Grüne Aufbruchstimmung

Von Jürgen Webermann · 25.08.2011
Obwohl in Indien an 300 Tagen im Jahr die Sonne scheint, basiert die Stromerzeugung vor allem auf Kohle und Öl - bislang jedenfalls. Doch jetzt hat die Regierung die erneuerbaren Energien für sich entdeckt.
Die Hallen auf Neu Delhis Messegelände sind ausgebucht. In den kühlen Konferenzsälen wechseln ständig Themen und Redner. Firmenvertreter aus aller Welt bummeln über die Stände. Die India Renewables Expo ist die bedeutenste Messe für erneuerbare Energien im Land.

Um Madhusudan Khemka bildet sich eine kleine Menschentraube. Junge Ingenieure sind darunter, in ihren Augen spiegeln sich Ehrgeiz, Unternehmergeist, Neugierde – sie bitten Firmenchef Khemka um nützliche Tipps. Khemka hat eine Firma für Windturbinen aufgebaut, Regen Powertech heißt sie. Vier Jahre ist ihre Gründung her, und ihre Wachstumsraten verdeutlichen, wie sehr Indien auch nach erneuerbaren Energien giert:

"Es gibt zwar bereits einen Wettbewerb, aber genug Platz für Firmen wie uns. Wir sehen ein großes Potenzial. Im Moment wachsen wir jährlich um 100 Prozent, und das wird noch etwas so weiter gehen. Aber selbst mittelfristig rechne ich mit Raten von 50 bis 60 Prozent."

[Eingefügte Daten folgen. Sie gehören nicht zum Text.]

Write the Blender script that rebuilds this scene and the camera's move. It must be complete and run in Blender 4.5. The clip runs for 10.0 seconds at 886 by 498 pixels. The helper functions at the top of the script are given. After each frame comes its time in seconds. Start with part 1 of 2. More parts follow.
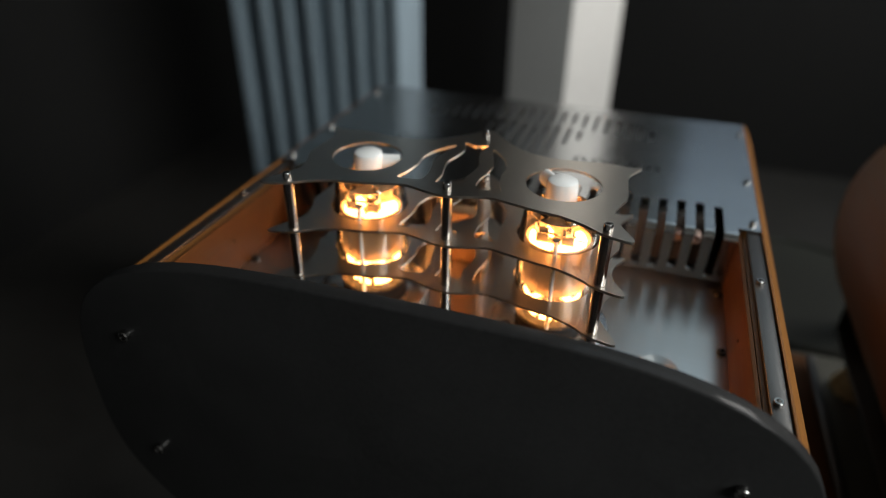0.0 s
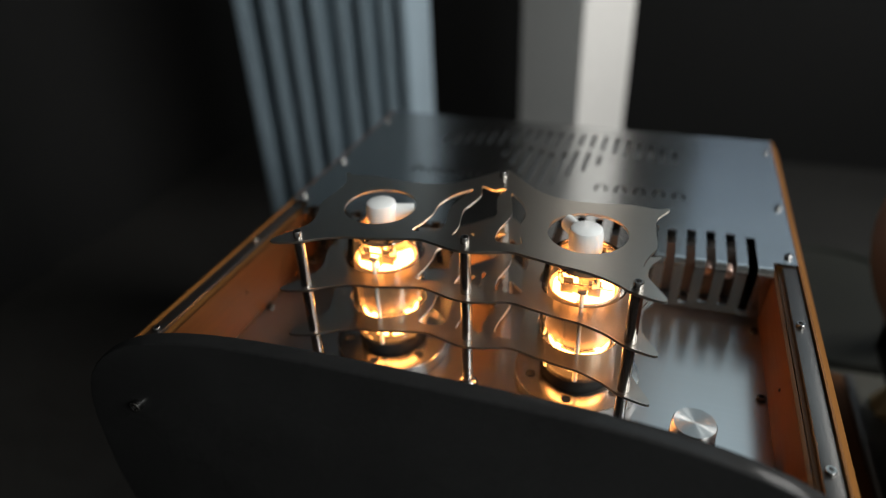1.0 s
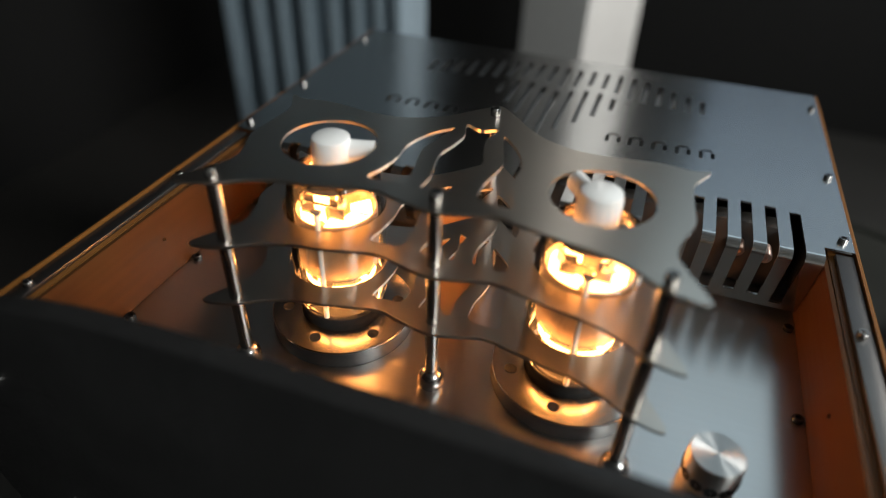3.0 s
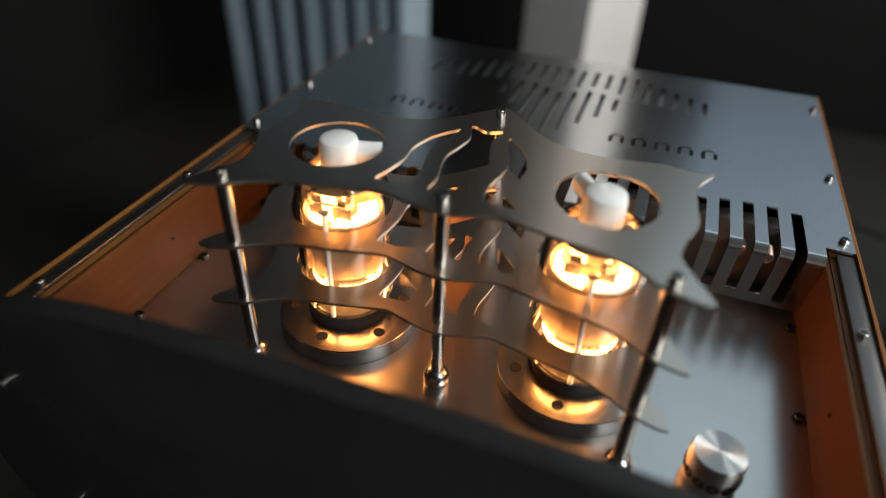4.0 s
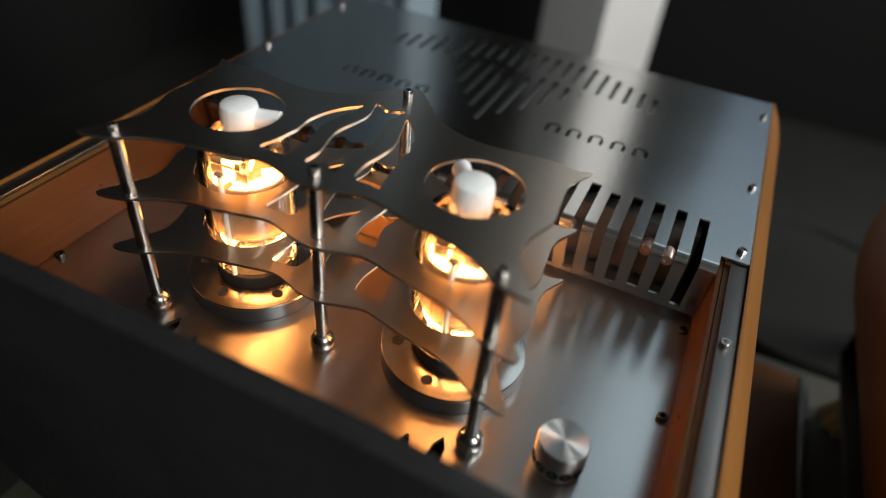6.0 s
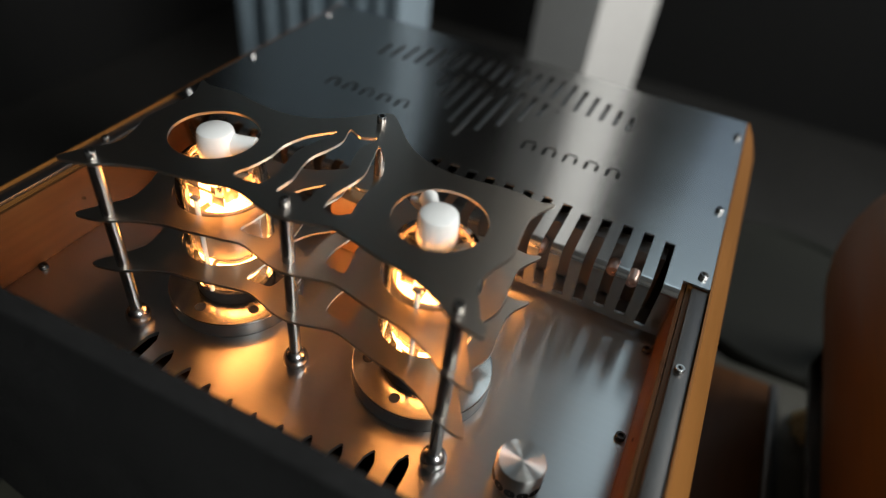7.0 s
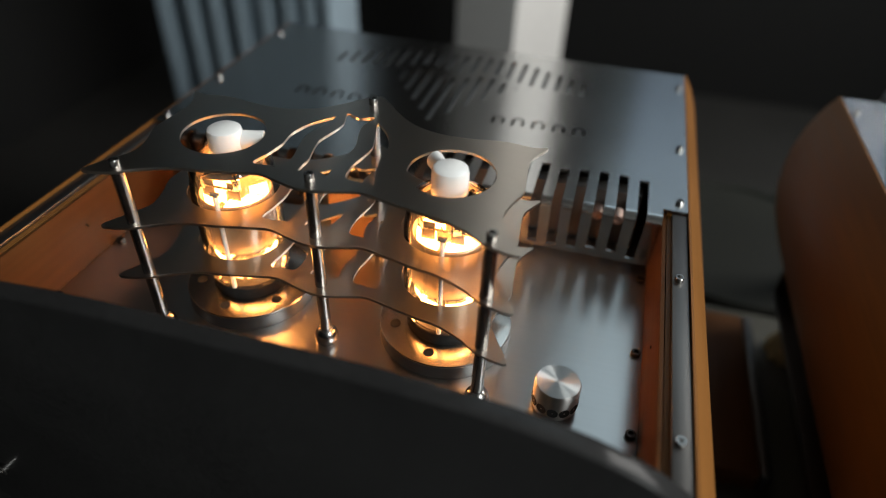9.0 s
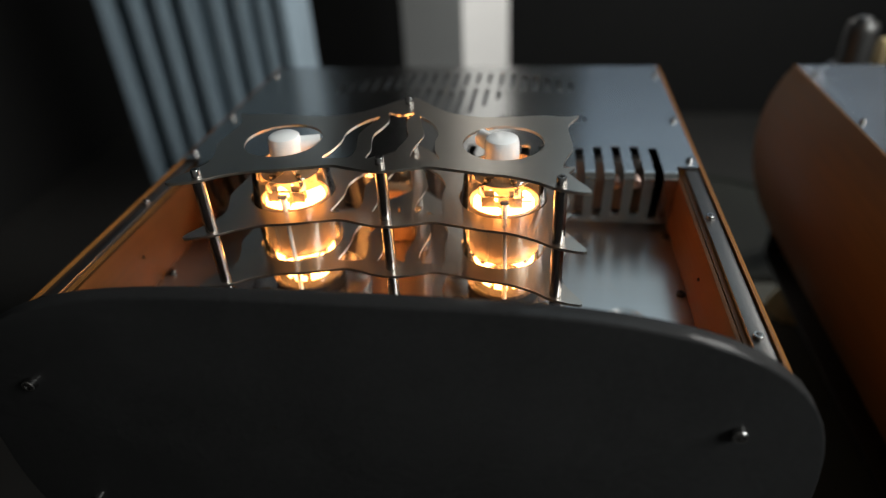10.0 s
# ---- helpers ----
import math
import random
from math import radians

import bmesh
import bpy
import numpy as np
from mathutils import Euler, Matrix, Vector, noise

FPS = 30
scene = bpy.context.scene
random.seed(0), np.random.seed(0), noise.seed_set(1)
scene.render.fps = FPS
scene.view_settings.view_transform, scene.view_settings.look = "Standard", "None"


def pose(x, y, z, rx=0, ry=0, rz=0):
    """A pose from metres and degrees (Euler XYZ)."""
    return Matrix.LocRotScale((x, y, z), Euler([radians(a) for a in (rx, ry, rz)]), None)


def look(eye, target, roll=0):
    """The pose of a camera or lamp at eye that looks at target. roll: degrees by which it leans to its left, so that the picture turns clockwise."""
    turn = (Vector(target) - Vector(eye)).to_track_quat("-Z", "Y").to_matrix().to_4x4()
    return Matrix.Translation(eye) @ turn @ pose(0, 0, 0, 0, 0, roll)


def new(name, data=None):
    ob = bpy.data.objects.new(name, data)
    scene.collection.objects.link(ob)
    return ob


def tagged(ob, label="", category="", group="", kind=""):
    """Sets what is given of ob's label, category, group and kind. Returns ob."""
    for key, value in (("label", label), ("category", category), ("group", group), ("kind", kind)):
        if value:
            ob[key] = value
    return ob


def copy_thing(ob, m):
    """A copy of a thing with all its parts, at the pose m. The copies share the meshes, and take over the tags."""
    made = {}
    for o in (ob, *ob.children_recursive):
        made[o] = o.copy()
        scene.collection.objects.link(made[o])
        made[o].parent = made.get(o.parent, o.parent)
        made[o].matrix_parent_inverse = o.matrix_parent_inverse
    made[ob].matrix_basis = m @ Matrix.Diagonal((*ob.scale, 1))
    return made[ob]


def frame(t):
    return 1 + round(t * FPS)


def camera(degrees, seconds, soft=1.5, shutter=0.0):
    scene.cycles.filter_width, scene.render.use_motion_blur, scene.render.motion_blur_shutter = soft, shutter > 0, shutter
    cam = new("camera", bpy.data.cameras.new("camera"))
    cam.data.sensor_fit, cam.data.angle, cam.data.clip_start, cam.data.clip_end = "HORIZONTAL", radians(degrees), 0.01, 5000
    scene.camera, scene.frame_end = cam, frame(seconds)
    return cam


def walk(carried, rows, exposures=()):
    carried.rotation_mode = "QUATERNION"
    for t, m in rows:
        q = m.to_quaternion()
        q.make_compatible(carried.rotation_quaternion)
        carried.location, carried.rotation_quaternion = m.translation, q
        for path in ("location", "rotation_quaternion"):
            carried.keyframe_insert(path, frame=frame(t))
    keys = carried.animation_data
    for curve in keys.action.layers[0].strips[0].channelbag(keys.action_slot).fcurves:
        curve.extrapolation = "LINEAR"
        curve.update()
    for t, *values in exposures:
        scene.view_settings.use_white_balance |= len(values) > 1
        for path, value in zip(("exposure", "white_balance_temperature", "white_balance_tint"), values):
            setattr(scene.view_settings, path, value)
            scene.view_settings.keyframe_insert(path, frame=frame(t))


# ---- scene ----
cam = camera(68.8, 10.0, soft=1.1)
PATH = [
    (0, (0.118, -0.35, 0.318), (-0.415, 1.272, -0.724), 0.6),
    (0.5, (0.121, -0.315, 0.317), (-0.504, 1.266, -0.736), -1.4),
    (1, (0.106, -0.315, 0.339), (-0.478, 1.288, -0.704), -2.5),
    (1.5, (0.104, -0.293, 0.327), (-0.401, 1.318, -0.745), -0.4),
    (2, (0.097, -0.244, 0.304), (-0.462, 1.301, -0.838), 0.0),
    (2.5, (0.088, -0.22, 0.289), (-0.424, 1.309, -0.894), 2.2),
    (4, (0.082, -0.224, 0.293), (-0.429, 1.293, -0.906), 2.2),
    (4.5, (0.109, -0.227, 0.299), (-0.408, 1.3, -0.885), 2.7),
    (5, (0.142, -0.215, 0.308), (-0.336, 1.339, -0.857), 4.5),
    (5.5, (0.15, -0.208, 0.301), (-0.393, 1.269, -0.933), 5.2),
    (7, (0.167, -0.192, 0.335), (-0.362, 1.227, -0.971), 7.7),
    (7.5, (0.166, -0.206, 0.34), (-0.351, 1.195, -0.989), 7.2),
    (8, (0.173, -0.227, 0.35), (-0.304, 1.202, -0.965), 7.0),
    (8.5, (0.161, -0.243, 0.342), (-0.289, 1.227, -0.936), 2.0),
    (9, (0.147, -0.254, 0.321), (-0.244, 1.269, -0.915), 2.3),
    (9.5, (0.12, -0.287, 0.31), (-0.166, 1.332, -0.829), -0.2),
    (10, (0.093, -0.325, 0.297), (-0.187, 1.323, -0.799), -3.3),
]
walk(cam, [(t, look(eye, target, roll)) for t, eye, target, roll in PATH], [(0, 0.0), (2.0, 0.12), (10, 0.12)])
from mathutils import geometry

cam.data.dof.use_dof, cam.data.dof.focus_distance, cam.data.dof.aperture_fstop = True, 0.40, 2.6

# ---- light ----
world = bpy.data.worlds.new("world")
scene.world = world
world.use_nodes = True
sky = world.node_tree.nodes.new("ShaderNodeTexSky")
sky.sky_type, sky.sun_disc = "NISHITA", False
sky.sun_elevation, sky.sun_rotation = radians(30), radians(100)
world.node_tree.nodes["Background"].inputs["Strength"].default_value = 0.1
world.node_tree.links.new(sky.outputs[0], world.node_tree.nodes["Background"].inputs["Color"])


def area(name, at, to, w, h, watts, colour):
    data = bpy.data.lights.new(name, "AREA")
    data.shape, data.size, data.size_y, data.energy, data.color = "RECTANGLE", w, h, watts, colour
    ob = new(name, data)
    ob.matrix_world = look(at, to)
    return ob


# daylight that enters by the two window openings of the east wall
area("window_light_back", (1.68, 1.25, 1.15), (-0.1, 1.45, 0.2), 0.9, 0.8, 33, (1.0, 0.975, 0.94))
area("window_light_front", (1.68, -0.75, 1.15), (0.0, 0.0, 0.3), 0.9, 0.8, 36, (0.94, 0.985, 0.975))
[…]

Es herrsche Aufbruchstimmung, fügt Khemka hinzu. Denn um sein enormes Wirtschaftswachstum von derzeit mehr als acht Prozent aufrecht zu erhalten, muss Indien seinen gewaltigen Energiehunger stillen. Ungefähr die Hälfte der Stromproduktion basiert noch auf Kohle. Gas und Öl sind auch in Indien sehr knappe Ressourcen. Derzeit baut der französische Areva-Konzern das größte Kernkraftwerk der Welt in der Nähe von Mumbai. Und die Regierung hat die Erneuerbaren Energien für sich entdeckt. 50.000 Megawatt allein an Windenergie in den kommenden zehn Jahren, damit rechnen die Behörden – das wäre ein Drittel der gesamten derzeitigen Stromproduktion Indiens. Doch diese Zahl sei immer noch viel zu konservativ, sagt DV Giri, Vizepräsident des Welt-Windenergie-Rates.

"Die aktuellen Studien sprechen von einem Potenzial von 250.000 Megawatt in Indien, das sind die Zahlen, über die wir sprechen."

Das würde bedeuten, dass allein Windenergie mehr Strom bereit stellen würde als alle Energieträger derzeit zusammen. Der derzeitige mögliche Beitrag der Windenergie liegt bei 15.000 Megawatt, rund zehn Prozent der Gesamtproduktion – und das Zehnfache dessen, was Windräder noch vor zehn Jahren in Indien geleistet haben. Große Konzerne wie Suzlon haben sich längst ein internationales Renommé aufgebaut. In den Wüsten Rajasthans und vor allem in Südindien stehen die meisten Windparks. Ähnlich rasant entwickelt sich die Produktion von Sonnenstrom. Erst Anfang August unterzeichnete die deutsche KfW-Bank einen Darlehensvertrag für das weltgrößte Solarkraftwerk, das in Westindien gebaut werden soll. 400.000 Menschen, so der Plan, sollen den Sonnenstrom nutzen können. DV Giri, eigentlich ein Wind-Mann, sieht auch hier große Chancen:

"Sehen Sie, das Land, das wir für die Windparks nutzen, können wir gleichzeitig auch für Solarzellen nutzen. Diese beiden Energieträger können bei uns wunderbar nebeneinander existieren."

An Ideen mangelt es nicht. Ein wenig mehr Vision erwarten Unternehmer wie Khemka aber schon von ihrer Regierung in Neu Delhi. Denn die setze noch zu sehr auf konventionelle Energien. Dabei, glauben DV Giri und Madhusudan Khemka, gehört auch in Indien den Erneuerbaren Energien die Zukunft.